■ Short exercise: Copy the data precisely, character for character, and leave out every picture.

■ Listed records:
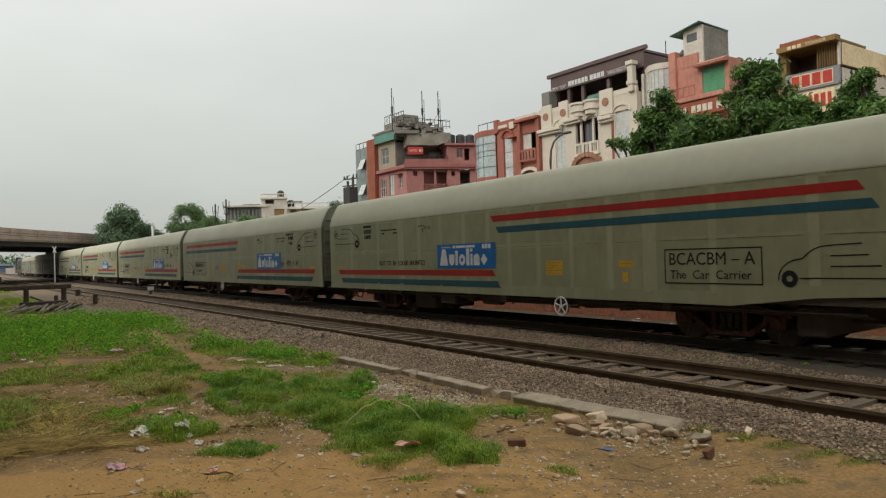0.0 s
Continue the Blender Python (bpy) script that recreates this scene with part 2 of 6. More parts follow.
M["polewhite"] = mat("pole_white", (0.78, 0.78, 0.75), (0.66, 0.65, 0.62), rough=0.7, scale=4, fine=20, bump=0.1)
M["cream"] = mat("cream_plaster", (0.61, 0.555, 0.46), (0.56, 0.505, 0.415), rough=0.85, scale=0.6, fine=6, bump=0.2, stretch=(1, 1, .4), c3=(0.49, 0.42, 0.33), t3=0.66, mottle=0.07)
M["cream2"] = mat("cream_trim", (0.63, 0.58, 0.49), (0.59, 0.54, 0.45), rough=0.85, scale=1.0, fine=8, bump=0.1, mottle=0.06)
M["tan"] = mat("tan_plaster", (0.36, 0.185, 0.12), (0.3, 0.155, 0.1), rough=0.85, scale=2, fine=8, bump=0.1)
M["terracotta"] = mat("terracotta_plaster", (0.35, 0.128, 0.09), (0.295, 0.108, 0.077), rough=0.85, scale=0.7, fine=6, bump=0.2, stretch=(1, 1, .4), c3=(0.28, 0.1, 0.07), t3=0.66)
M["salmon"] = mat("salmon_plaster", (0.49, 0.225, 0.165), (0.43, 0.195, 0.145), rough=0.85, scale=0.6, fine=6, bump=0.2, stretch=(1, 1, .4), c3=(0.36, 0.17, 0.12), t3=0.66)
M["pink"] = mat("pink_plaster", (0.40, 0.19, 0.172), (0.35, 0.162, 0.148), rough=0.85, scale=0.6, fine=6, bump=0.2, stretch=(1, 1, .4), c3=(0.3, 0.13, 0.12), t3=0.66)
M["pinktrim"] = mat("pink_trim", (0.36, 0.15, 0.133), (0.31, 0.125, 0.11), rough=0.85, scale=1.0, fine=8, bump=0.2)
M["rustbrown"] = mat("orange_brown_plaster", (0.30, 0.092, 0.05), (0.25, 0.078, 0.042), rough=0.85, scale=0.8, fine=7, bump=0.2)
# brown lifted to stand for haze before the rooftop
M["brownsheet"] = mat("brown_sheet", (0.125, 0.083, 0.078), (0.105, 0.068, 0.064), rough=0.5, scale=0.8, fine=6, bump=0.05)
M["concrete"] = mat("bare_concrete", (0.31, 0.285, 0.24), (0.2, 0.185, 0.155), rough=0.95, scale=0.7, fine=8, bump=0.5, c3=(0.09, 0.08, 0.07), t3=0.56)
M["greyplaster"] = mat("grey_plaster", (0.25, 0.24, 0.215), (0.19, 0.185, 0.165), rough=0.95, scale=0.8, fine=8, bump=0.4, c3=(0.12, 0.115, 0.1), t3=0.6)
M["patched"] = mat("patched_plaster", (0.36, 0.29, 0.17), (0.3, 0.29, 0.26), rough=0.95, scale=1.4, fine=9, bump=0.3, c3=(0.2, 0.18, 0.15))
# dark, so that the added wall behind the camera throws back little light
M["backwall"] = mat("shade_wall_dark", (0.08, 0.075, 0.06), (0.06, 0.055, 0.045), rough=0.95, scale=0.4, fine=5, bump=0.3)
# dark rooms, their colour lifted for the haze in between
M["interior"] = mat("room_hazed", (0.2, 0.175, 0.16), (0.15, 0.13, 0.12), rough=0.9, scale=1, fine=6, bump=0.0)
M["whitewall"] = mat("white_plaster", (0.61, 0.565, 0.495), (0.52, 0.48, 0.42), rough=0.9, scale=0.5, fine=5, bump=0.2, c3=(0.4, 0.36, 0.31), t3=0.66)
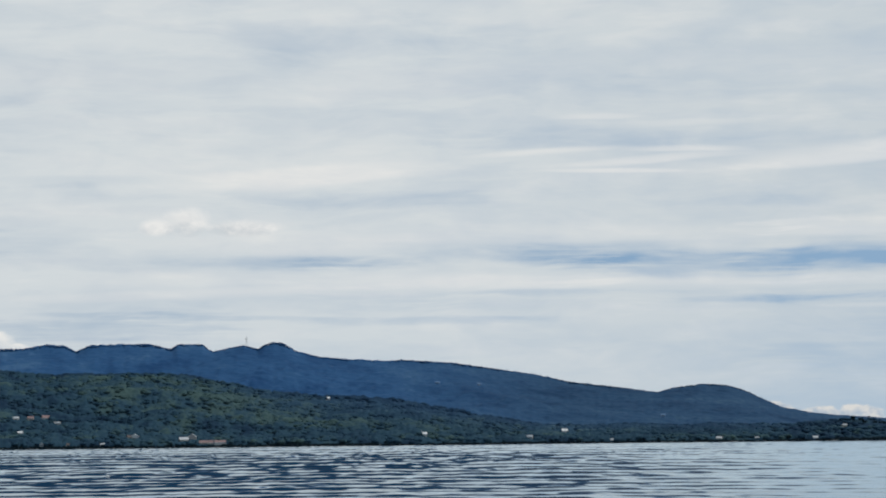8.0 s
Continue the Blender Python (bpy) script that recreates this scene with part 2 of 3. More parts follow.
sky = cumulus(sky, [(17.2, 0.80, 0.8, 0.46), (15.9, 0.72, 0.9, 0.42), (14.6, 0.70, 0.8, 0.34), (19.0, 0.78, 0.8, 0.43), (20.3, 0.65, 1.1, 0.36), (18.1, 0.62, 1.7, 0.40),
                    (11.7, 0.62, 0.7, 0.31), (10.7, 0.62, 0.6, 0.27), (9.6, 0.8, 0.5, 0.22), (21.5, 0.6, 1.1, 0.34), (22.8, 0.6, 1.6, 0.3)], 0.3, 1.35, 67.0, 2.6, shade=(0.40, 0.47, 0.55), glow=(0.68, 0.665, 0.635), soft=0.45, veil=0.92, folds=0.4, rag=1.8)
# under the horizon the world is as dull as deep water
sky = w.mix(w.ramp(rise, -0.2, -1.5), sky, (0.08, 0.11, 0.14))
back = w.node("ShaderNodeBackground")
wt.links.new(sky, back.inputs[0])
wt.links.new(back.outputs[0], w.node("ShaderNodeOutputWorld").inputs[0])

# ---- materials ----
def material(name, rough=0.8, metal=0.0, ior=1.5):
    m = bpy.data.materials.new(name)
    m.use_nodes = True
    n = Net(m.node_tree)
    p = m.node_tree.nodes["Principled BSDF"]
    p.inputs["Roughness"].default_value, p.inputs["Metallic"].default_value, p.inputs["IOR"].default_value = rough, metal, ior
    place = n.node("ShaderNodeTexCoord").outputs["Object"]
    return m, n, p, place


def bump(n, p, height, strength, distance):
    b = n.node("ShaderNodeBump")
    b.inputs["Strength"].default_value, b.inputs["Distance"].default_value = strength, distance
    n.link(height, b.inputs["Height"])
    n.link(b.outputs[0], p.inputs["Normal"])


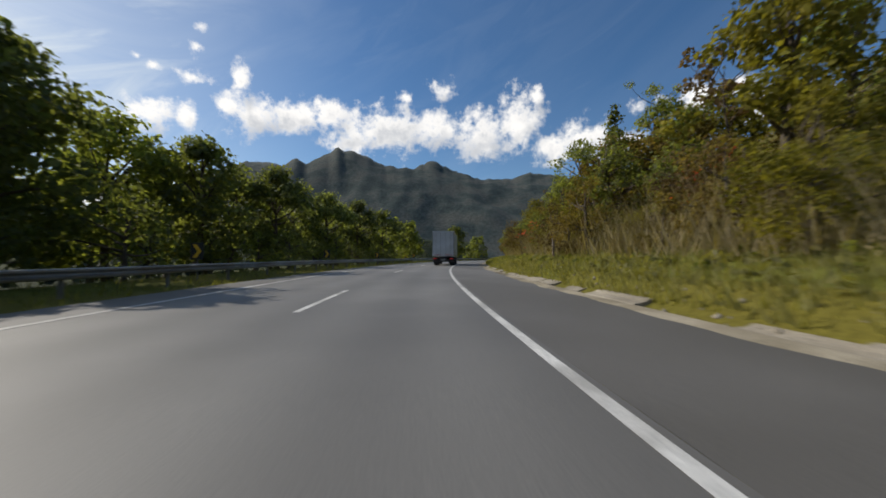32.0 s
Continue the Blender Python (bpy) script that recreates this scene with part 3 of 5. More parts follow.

■ The response:
0.0 s
Continue the Blender Python (bpy) script that recreates this scene with part 2 of 6. More parts follow.
M["polewhite"] = mat("pole_white", (0.78, 0.78, 0.75), (0.66, 0.65, 0.62), rough=0.7, scale=4, fine=20, bump=0.1)
M["cream"] = mat("cream_plaster", (0.61, 0.555, 0.46), (0.56, 0.505, 0.415), rough=0.85, scale=0.6, fine=6, bump=0.2, stretch=(1, 1, .4), c3=(0.49, 0.42, 0.33), t3=0.66, mottle=0.07)
M["cream2"] = mat("cream_trim", (0.63, 0.58, 0.49), (0.59, 0.54, 0.45), rough=0.85, scale=1.0, fine=8, bump=0.1, mottle=0.06)
M["tan"] = mat("tan_plaster", (0.36, 0.185, 0.12), (0.3, 0.155, 0.1), rough=0.85, scale=2, fine=8, bump=0.1)
M["terracotta"] = mat("terracotta_plaster", (0.35, 0.128, 0.09), (0.295, 0.108, 0.077), rough=0.85, scale=0.7, fine=6, bump=0.2, stretch=(1, 1, .4), c3=(0.28, 0.1, 0.07), t3=0.66)
M["salmon"] = mat("salmon_plaster", (0.49, 0.225, 0.165), (0.43, 0.195, 0.145), rough=0.85, scale=0.6, fine=6, bump=0.2, stretch=(1, 1, .4), c3=(0.36, 0.17, 0.12), t3=0.66)
M["pink"] = mat("pink_plaster", (0.40, 0.19, 0.172), (0.35, 0.162, 0.148), rough=0.85, scale=0.6, fine=6, bump=0.2, stretch=(1, 1, .4), c3=(0.3, 0.13, 0.12), t3=0.66)
M["pinktrim"] = mat("pink_trim", (0.36, 0.15, 0.133), (0.31, 0.125, 0.11), rough=0.85, scale=1.0, fine=8, bump=0.2)
M["rustbrown"] = mat("orange_brown_plaster", (0.30, 0.092, 0.05), (0.25, 0.078, 0.042), rough=0.85, scale=0.8, fine=7, bump=0.2)
# brown lifted to stand for haze before the rooftop
M["brownsheet"] = mat("brown_sheet", (0.125, 0.083, 0.078), (0.105, 0.068, 0.064), rough=0.5, scale=0.8, fine=6, bump=0.05)
M["concrete"] = mat("bare_concrete", (0.31, 0.285, 0.24), (0.2, 0.185, 0.155), rough=0.95, scale=0.7, fine=8, bump=0.5, c3=(0.09, 0.08, 0.07), t3=0.56)
M["greyplaster"] = mat("grey_plaster", (0.25, 0.24, 0.215), (0.19, 0.185, 0.165), rough=0.95, scale=0.8, fine=8, bump=0.4, c3=(0.12, 0.115, 0.1), t3=0.6)
M["patched"] = mat("patched_plaster", (0.36, 0.29, 0.17), (0.3, 0.29, 0.26), rough=0.95, scale=1.4, fine=9, bump=0.3, c3=(0.2, 0.18, 0.15))
# dark, so that the added wall behind the camera throws back little light
M["backwall"] = mat("shade_wall_dark", (0.08, 0.075, 0.06), (0.06, 0.055, 0.045), rough=0.95, scale=0.4, fine=5, bump=0.3)
# dark rooms, their colour lifted for the haze in between
M["interior"] = mat("room_hazed", (0.2, 0.175, 0.16), (0.15, 0.13, 0.12), rough=0.9, scale=1, fine=6, bump=0.0)
M["whitewall"] = mat("white_plaster", (0.61, 0.565, 0.495), (0.52, 0.48, 0.42), rough=0.9, scale=0.5, fine=5, bump=0.2, c3=(0.4, 0.36, 0.31), t3=0.66)
8.0 s
Continue the Blender Python (bpy) script that recreates this scene with part 2 of 3. More parts follow.
sky = cumulus(sky, [(17.2, 0.80, 0.8, 0.46), (15.9, 0.72, 0.9, 0.42), (14.6, 0.70, 0.8, 0.34), (19.0, 0.78, 0.8, 0.43), (20.3, 0.65, 1.1, 0.36), (18.1, 0.62, 1.7, 0.40),
                    (11.7, 0.62, 0.7, 0.31), (10.7, 0.62, 0.6, 0.27), (9.6, 0.8, 0.5, 0.22), (21.5, 0.6, 1.1, 0.34), (22.8, 0.6, 1.6, 0.3)], 0.3, 1.35, 67.0, 2.6, shade=(0.40, 0.47, 0.55), glow=(0.68, 0.665, 0.635), soft=0.45, veil=0.92, folds=0.4, rag=1.8)
# under the horizon the world is as dull as deep water
sky = w.mix(w.ramp(rise, -0.2, -1.5), sky, (0.08, 0.11, 0.14))
back = w.node("ShaderNodeBackground")
wt.links.new(sky, back.inputs[0])
wt.links.new(back.outputs[0], w.node("ShaderNodeOutputWorld").inputs[0])

# ---- materials ----
def material(name, rough=0.8, metal=0.0, ior=1.5):
    m = bpy.data.materials.new(name)
    m.use_nodes = True
    n = Net(m.node_tree)
    p = m.node_tree.nodes["Principled BSDF"]
    p.inputs["Roughness"].default_value, p.inputs["Metallic"].default_value, p.inputs["IOR"].default_value = rough, metal, ior
    place = n.node("ShaderNodeTexCoord").outputs["Object"]
    return m, n, p, place


def bump(n, p, height, strength, distance):
    b = n.node("ShaderNodeBump")
    b.inputs["Strength"].default_value, b.inputs["Distance"].default_value = strength, distance
    n.link(height, b.inputs["Height"])
    n.link(b.outputs[0], p.inputs["Normal"])


32.0 s
Continue the Blender Python (bpy) script that recreates this scene with part 3 of 5. More parts follow.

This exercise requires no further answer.